Is it OK to wear white to a wedding? Maybe. Wearing white to a wedding has long been considered a slap in the face to the bride. It's her day, her colour. Considering the wide range of shades to choose from out there, why would anyone go with white being fully aware of the meaning attached?
As with most fashionable traditions, this one has been discarded on many occasions. If people aren't wearing black to funerals as often anymore, maybe it's OK to wear white to a wedding these days. That is, as long as it is done tastefully.
In my opinion, there are two reasons a woman would choose to wear white to a wedding.
The first reason is that she considers herself more fashionable than traditional. If the white being worn is tastefully executed, then why not? Case in point, Pippa Middleton. She looked lovely at the royal wedding. Her dress was exquisite and she still managed to get a Facebook page dedicated to her "arse" because of the dress she wore.
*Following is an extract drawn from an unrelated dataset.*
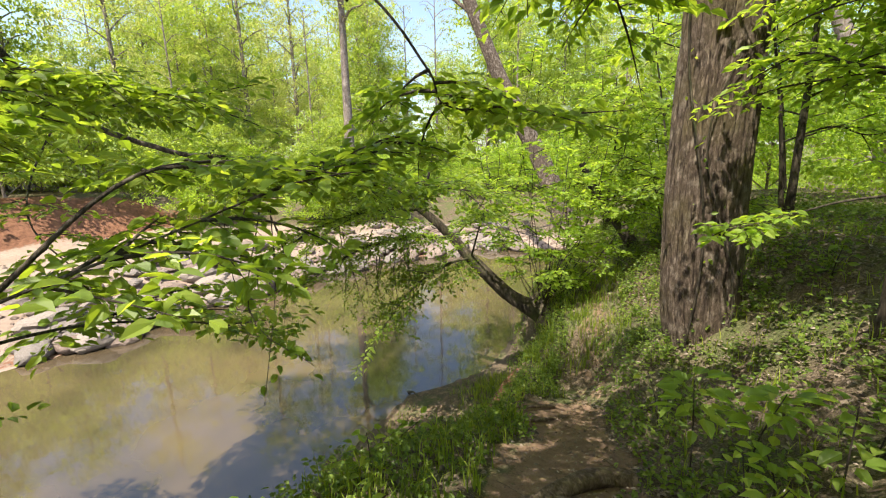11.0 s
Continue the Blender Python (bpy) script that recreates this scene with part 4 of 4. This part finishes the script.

The other reason a woman would choose to wear white is that she is a narcissistic cow who wants all eyes on her, who loves causing controversy and who may or may not really, actually like the bride. Case in point, Lindsay Lohan at Kim Kardashian's wedding. Three letters: W.T.F?
Now, I will never begrudge my friends, cousins or family members for being beautiful. However, I may grind my teeth slightly if one of them wore white to my wedding. I mean, come on. Even if the outfit were fashionable and classy, I would quietly let it rest as a teeny tiny chip on my shoulder for the rest of my life. I would think about it every time I saw this person and smile with a clenched jaw whenever we encountered each other. Call me petty.
But if one of my guests showed up wearing a white, low-plunging gown and looked as though she was purposely and desperately trying to overshadow me on my wedding day, I may have a seething Bridezilla moment. I'm talking confrontations at the church, pulling off my earrings, de-heeling and getting ready to go at her.
Showing up in a tasteless gown like this is a slap in the face to any bride. Not only does it reek of desperation, it is also purposely trying to steal the show on someone's big day. Jealousy can make us do stupid things, but trying to look more beautiful then the bride on her wedding day by showcasing your goods in a slinky white dress is not OK.
So let us all learn from the Pippas and Lindsays of the world. If we are going to break this tradition, let's do it in a way that makes us still look as though we have an ounce of common sense and respectability. We can still look good as guests at a wedding as long as we make sure to acknowledge the role the bride is supposed to play that day. She is, without a question, meant to be the most beautiful girl in the room.